There are too many unanswered questions about the 300 thousand hectare “lease” (it was literally a gift) to Karuturi.  That is not particularly surprising. The secretive T-TPLF leadership has always operated in the shadows (even when they were in the bush) without any transparency or accountability. Everything is a state secret to the T-TPLF. Meles’s cause of death is still a highly guarded state secret nearly three years after his passing.  The state within the state in the T-TPLF is a sort of reverse skunkworks. At the core of the T-TPLF is a small group of the most cunning, conniving, wily, scheming, crooked, vicious, diabolical, wicked, shadowy  and Machiavellian political operators to be found anywhere on the planet.

Few outside of the core T-TPLF leadership have any clue about the “negotiations” that led to the Karuturi or any other similar deals with “investors” from various Middle Eastern and Asian countries. Given the long history of secretiveness, it seems logical that the T-TPLF always has at least two deals going: the deal it presents for public consumption tongue-in-cheek and the real deal under the table. (I guess Meles and his T-TPLF got their cut and who cares about the rest!)

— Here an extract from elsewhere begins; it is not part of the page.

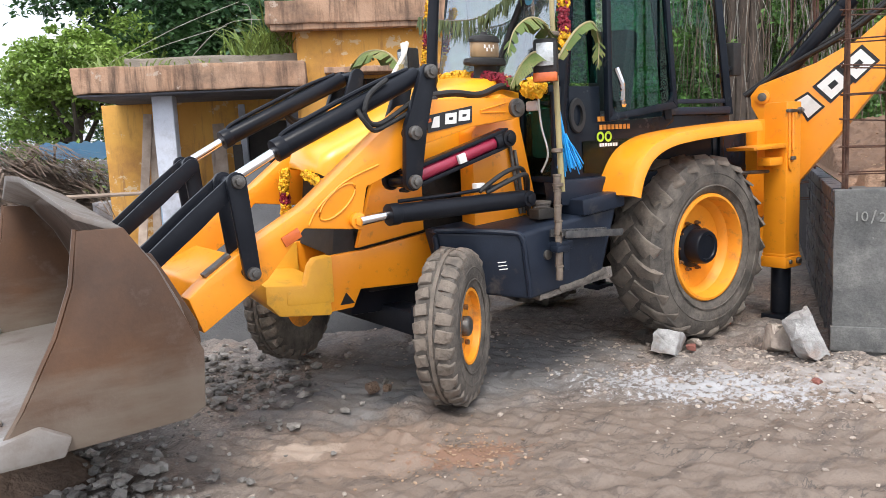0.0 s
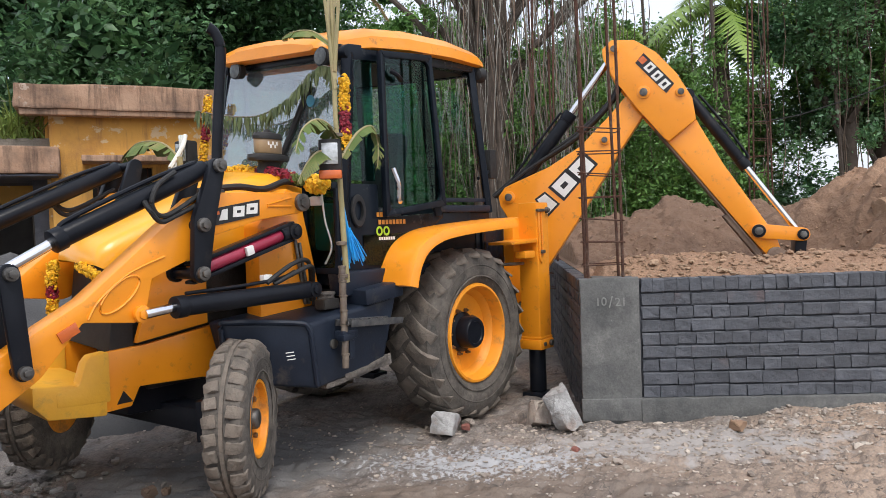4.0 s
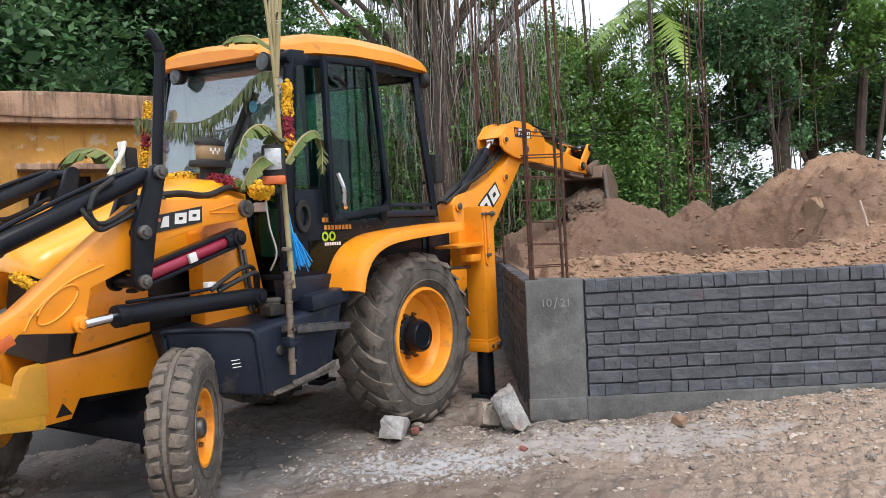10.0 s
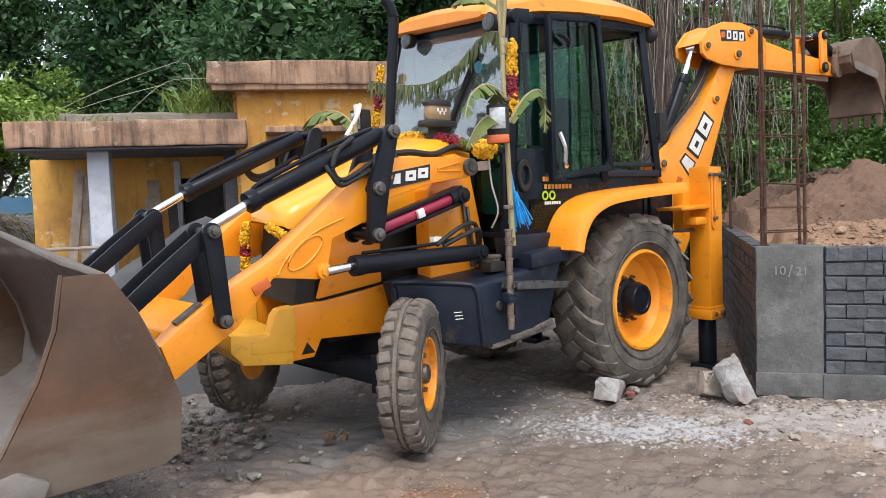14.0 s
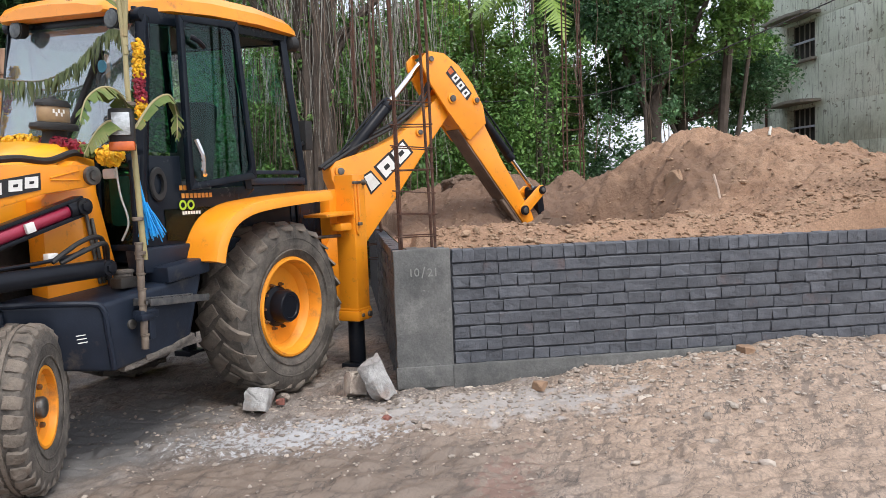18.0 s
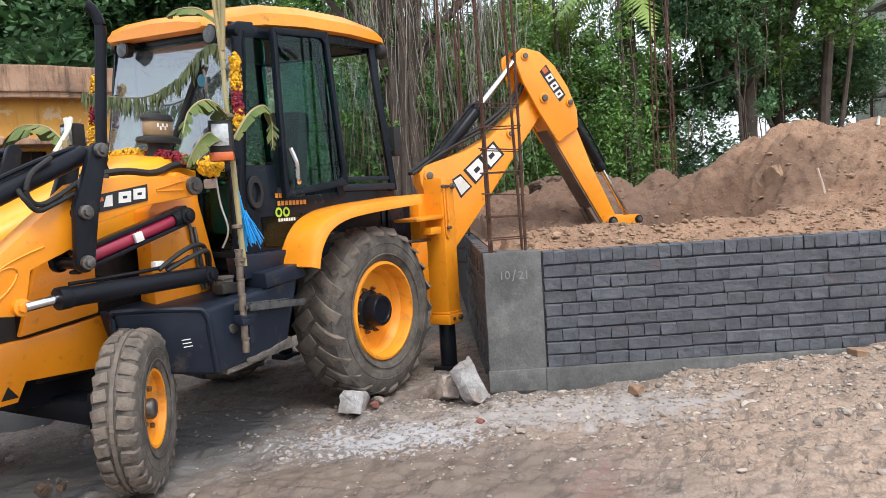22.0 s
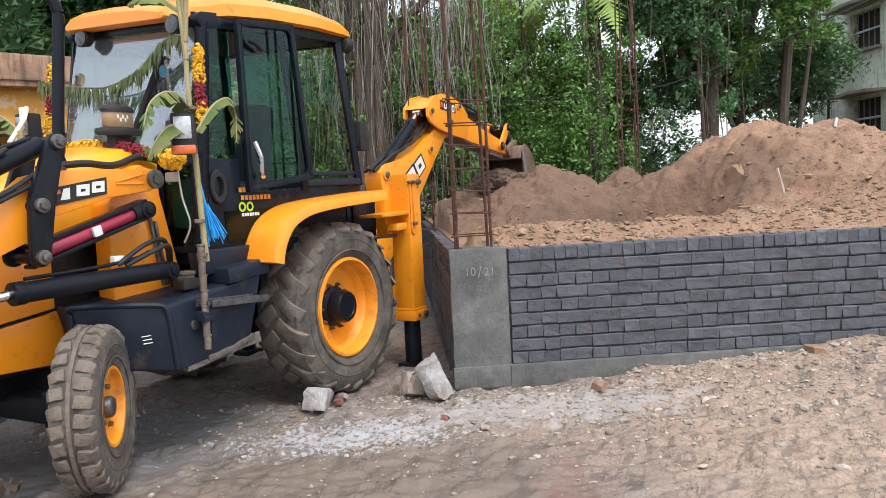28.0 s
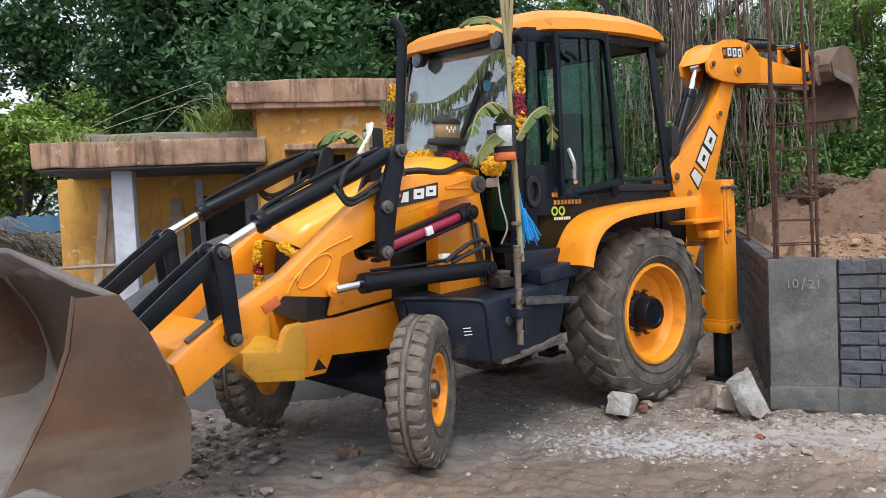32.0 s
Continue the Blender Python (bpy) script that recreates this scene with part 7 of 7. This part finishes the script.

Frankly, my initial puzzlement over the Karuturi “lease” was whether the sly, cunning and cagey T-TPLF operators had hoodwinked Karuturi into “investing” in Gambella?  Or could it be simple  greed that blinded Karuturi into getting in the Gambella boondogle?  Can anyone believe any representations by the T-TPLF about any “lease” it concluded with any “investor”?

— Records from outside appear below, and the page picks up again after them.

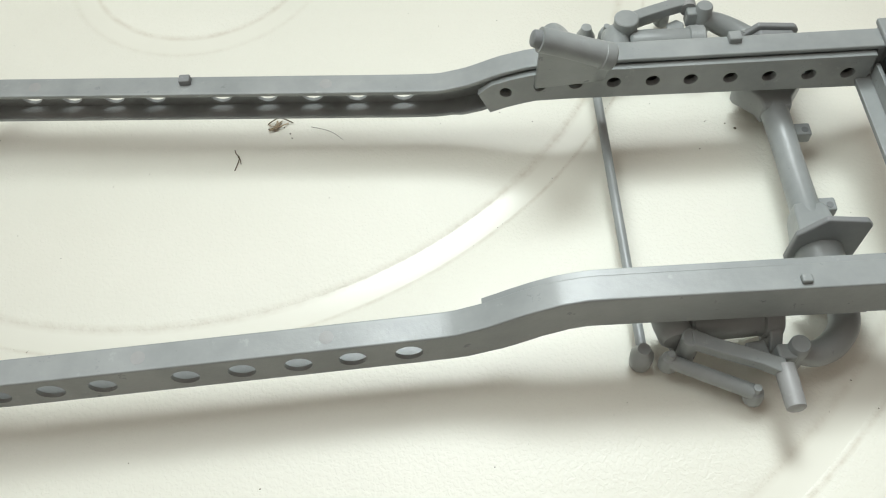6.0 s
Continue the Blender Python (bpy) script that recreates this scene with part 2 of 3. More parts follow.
def ring_surface(bm, prof, n=288):
    rings = [[bm.verts.new((r * math.cos(k * math.tau / n), r * math.sin(k * math.tau / n), z)) for k in range(n)] for r, z in prof]
    for r0, r1 in zip(rings, rings[1:]):
        for k in range(n):
            bm.faces.new((r0[k], r1[k], r1[(k + 1) % n], r0[(k + 1) % n]))
    return rings


def disc_zone(name, prof, mat, parent, label="", closed=False):
    bm = bmesh.new()
    rings = ring_surface(bm, prof)
    if closed:
        bm.faces.new(rings[0])
    ob = part(name, bm, mat, parent, label, sharp=16)
    return ob


DEEP = 0.11
disc_zone("centre_disc", [(0.9, 0.0), (8, 0), (16.05, 0.0), (16.45, -DEEP)], WHITE_GRAIN, turntable, closed=True)
disc_zone("inner_disc", [(19.55, -DEEP), (20.05, 0.0), (30, 0), (45, 0), (63.0, 0.0), (63.6, -DEEP)], WHITE_GRAIN, turntable)
disc_zone("middle_disc", [(66.7, -DEEP), (67.1, 0.0), (80, 0), (95, 0), (107.5, 0.0), (108.2, -DEEP)], WHITE_GRAIN, turntable)
disc_zone("outer_disc", [(111.4, -DEEP), (112.2, 0.0), (120, 0), (129.5, 0.0), (129.65, -0.12)], WHITE_GRAIN, turntable)
for r0, r1 in RINGS:
    disc_zone("moulded_ring", [(r0, -DEEP), (r0 + 0.4, -DEEP - 0.03), ((r0 + r1) / 2, -DEEP - 0.04), (r1 - 0.5, -DEEP - 0.03), (r1 - 0.1, -DEEP)], WHITE_SMOOTH if 60 < r0 < 70 else WHITE_SATIN, turntable, "smooth shallow moulded ring")
rim = [(129.65, -0.12), (129.9, 0.02), (130.4, 0.2), (131.2, 0.36), (132.1, 0.4), (132.9, 0.28), (133.6, -0.02), (134.15, -0.5), (134.55, -1.2), (134.75, -2.1), (134.8, -3.2)]
rim += [(134.6, -7.5), (133.6, -9.2), (131.5, -9.8), (118, -9.8)]
disc_zone("rolled_rim", rim, WHITE_SATIN, turntable, "smooth rounded plastic rim")
bm = bmesh.new()
lathe(bm, (0, 0, 0), (0, 0, 1), [(-0.05, 1.0), (0.2, 0.92), (0.34, 0.65), (0.2, 0.4), (0.12, 0.2)], 16)
part("sprue_mark", bm, WHITE_SMOOTH, turntable, "small raised moulding mark")
bm = bmesh.new()
lathe(bm, (0, 0, -38), (0, 0, 0), [(0, 70), (6, 70), (9, 30), (26, 28), (28.2, 60)], 48)
part("foot", bm, WHITE_SMOOTH, turntable)

# ---- the chassis ----
SLANT = math.degrees(math.atan(0.0222))
CHASSIS = pose(0, -53.6 * MM, 0, 0, 0, SLANT)
chassis = empty("model_chassis", CHASSIS, "grey plastic scale-model truck chassis with drilled ladder rails", "model chassis")

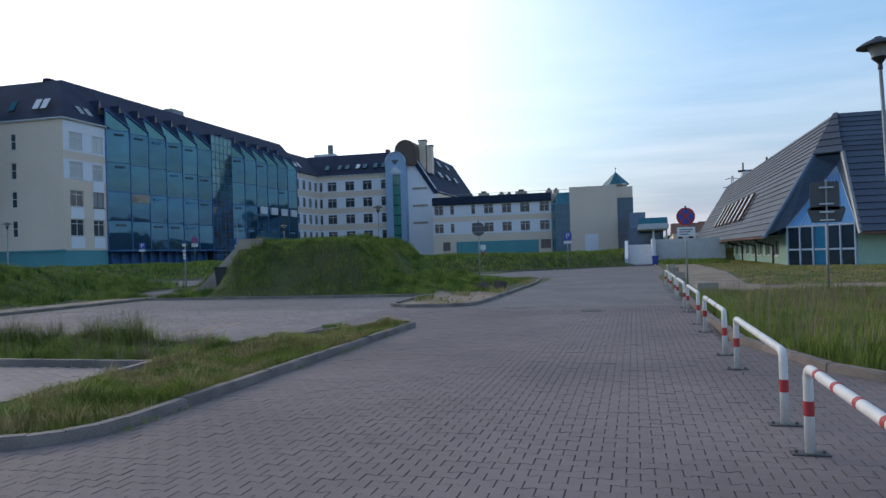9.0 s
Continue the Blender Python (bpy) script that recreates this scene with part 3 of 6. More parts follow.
def stair_tower(b, dx, dy, dz, skin, eave, x0, x1, y0, y1, lit, strip):
    """Rendered stair tower with a barrel roof, two columns of small windows, drainpipes and a glazed strip at its inner corner."""
    x0, x1, y0, y1, eave, base = x0 + dx, x1 + dx, y0 + dy, y1 + dy, eave + dz, 0.0
    r = (y1 - y0) / 2
    holes = []
    if lit:
        for i in range(5):
            holes.append((4.85, 5.95, 19.4 - 3.52 * i, 20.75 - 3.52 * i))
            holes.append((10.2, 11.4, 17.5 - 3.55 * i, 18.95 - 3.55 * i))
    south = part("wall", wall(bmesh.new(), 0.9, x1 - x0, base, eave, holes, 0.2), skin, b, "", Matrix.Translation((x0, y0, 0)))
    for k, (a, c, z0, z1) in enumerate(holes):
        window(south, Matrix.Translation((x0 + a, y0, z0)), c - a, z1 - z0, "lit" if k < 8 else "grey", 0, 0)
    # rounded west corner, back and west walls
    part("wall", prismed([(x0 + 0.9, y0 + 0.004), (x0 + 0.9, y1 - 0.3), (x0, y1 - 0.3), (x0, y0 + 0.55), (x0 + 0.25, y0 + 0.15)], "z", base, eave - 1.5), skin, b)
    gable = [(y0 - 0.02, base)] + [(y1, base), (y1, eave)]
    gable += [((y0 + y1) / 2 + r * math.cos(radians(a)), eave + r * 0.83 * math.sin(radians(a))) for a in range(0, 181, 10)][1:]
    part("gable_wall", prismed(gable, "x", x1 - 1.6, x1), skin, b)
    part("cornice", boxed(x0 + 0.3, x1 - 1.6, y0 - 0.28, y0 - 0.002, eave - 0.55, eave + 0.05, 0.05), skin, b)
    shell = [((y0 + y1) / 2 + (r + 0.32) * math.cos(radians(a)), eave + 0.1 + (r * 0.83 + 0.12) * math.sin(radians(a))) for a in range(0, 181, 10)]
    barrel = part("barrel_roof", prismed(shell, "x", x0 - 0.35, x1 - 1.61), M_BRONZE, b, "bronze sheet-metal barrel roof")
    for i in range(6):
        xx = x0 + (x1 - 1.6 - x0) * (i + 0.5) / 6
        part("seam", prismed([((y0 + y1) / 2 + (r + 0.335) * math.cos(radians(a)), eave + 0.1 + (r * 0.83 + 0.135) * math.sin(radians(a))) for a in range(0, 181, 12)], "x", xx, xx + 0.06), M_BRONZE, barrel)
    rim = bmesh.new()
    tube(rim, [(x1 - 0.0, (y0 + y1) / 2 + (r + 0.08) * math.cos(radians(a)), eave + (r * 0.83 + 0.08) * math.sin(radians(a))) for a in range(0, 181, 9)], 0.16, 6)
    part("rim", rim, M_BRONZE, b)
    ym = (y0 + y1) / 2
    part("vent_housing", boxed(x0 + 4.2, x0 + 9.4, ym - 1.1, ym + 0.9, eave + r * 0.9, eave + r * 0.83 + 0.95, 0.2), M_BRONZE, b)
    for xx in (x0 + 3.2, x1 - 2.1):
        pipe = bmesh.new()
        tube(pipe, [(xx, y0 - 0.16, base), (xx, y0 - 0.16, eave - 2.6), (xx - 0.1, y0 - 0.3, eave - 2.3), (xx - 0.1, y0 - 0.34, eave - 0.2)], 0.11, 8)
        part("drainpipe", pipe, M_DARKMETAL, b)
    # diamond emblem on the gable
    dia = part("emblem", prismed([(ym + 0.2, eave + 0.6), (ym + 0.95, eave + 1.55), (ym + 0.2, eave + 2.6), (ym - 0.6, eave + 1.55)], "x", x1, x1 + 0.05), M_BLUETRIM if skin is M_BLUE else skin, b)
    part("emblem_face", prismed([(ym + 0.2, eave + 1.45), (ym + 0.85, eave + 1.55), (ym + 0.2, eave + 2.45), (ym - 0.05, eave + 1.6)], "x", x1 + 0.052, x1 + 0.07), M_BLUE, dia)
    part("emblem_face", prismed([(ym + 0.15, eave + 0.75), (ym + 0.7, eave + 1.4), (ym - 0.4, eave + 1.45)], "x", x1 + 0.052, x1 + 0.07), M_GLASSTEAL, dia)
    # glazed strip: dark panes in a blue frame
    ya = y1 - strip
    fr = bmesh.new()
    top = eave - 1.7
    for k in range(5):
        yy = ya + (strip - 0.1) * k / 4
        box(fr, x1 + 0.03, x1 + 0.19, yy, yy + 0.12, 1.4, top)
    for k in range(16):
        zz = 1.4 + (top - 1.52) * k / 15
        box(fr, x1 + 0.05, x1 + 0.16, ya, y1 + 0.02, zz, zz + 0.12)
    glaz = part("stair_glazing", fr, M_BLUETRIM, b, "tall dark stair glazing in a blue frame")
    pane = mesh_of("pane", boxed(0, 0.05, 0, (strip - 0.1) / 4 - 0.12, 0, (top - 1.52) / 15 - 0.12), M_GLASSDARK)
    for k in range(4):
        for j in range(15):
            part("pane", pane, None, glaz, "", Matrix.Translation((x1 + 0.06, ya + (strip - 0.1) * k / 4 + 0.12, 1.52 + (top - 1.52) * j / 15)))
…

The fact of the matter is that the T-TPLF and its late leader are the reincarnation of the Pseudologoi, the gods of lies in Greek mythology.  They are the masters of deception, falsehood and disinformation. They are such bold faced liars and con artists that they almost hoodwinked the whole world into believing that Ethiopia soared the economic stratosphere with an 11 percent annual growth rate for the past ten years. (In my commentary, “The World Bank and Ethiopia’s “Growth and Transformation”, I proved  beyond a shadow of doubt that the T-TPLF’s (and its booster clubs’ claims,  including the World Bank, the International Monetary Fund, USAID and the Development Assistance Group (a/k/a international poverty pimps)  claim of an 11 percent economic growth in Ethiopia over the past 10 years is a bold faced lie, a  damned lie and a statislie (statistical lie)).

Nonetheless, with regards to what is known and unknown about land “leases” in Ethiopia including Karuturi’s, Dessalegn Rahmato, an Ethiopian scholar, raised a number of very important issues  in his  2011 article “LAND TO INVESTORS: Large-Scale Land Transfers in Ethiopia.” Dessalegn argued,  “MOARD [“Ministry of Agriculture and Rural Development”] and the Regional Investment Commissions are responsible for signing  contracts with investors. The contract documents are simple and do not demand heavy obligations on the part of investment projects.  Investors are free to choose what crops to grow and where to market what they have grown, without any interference from their hosts. They are not obliged to supply the local or national market and strongly encouraged to export most or all of their products. There are no provisions in the contracts aimed at meeting the food security needs of the country. Project managers have no contractual obligations to provide social services to the communities concerned or invest in basic infrastructure… “  The environmental impact assessments for these projects are nominal, if any, and do little to “prevent damage the environment and the land”  often resulting in  “serious erosion and land degradation, and deprivation of local populations of valuable natural resources.” (Emphasis added.)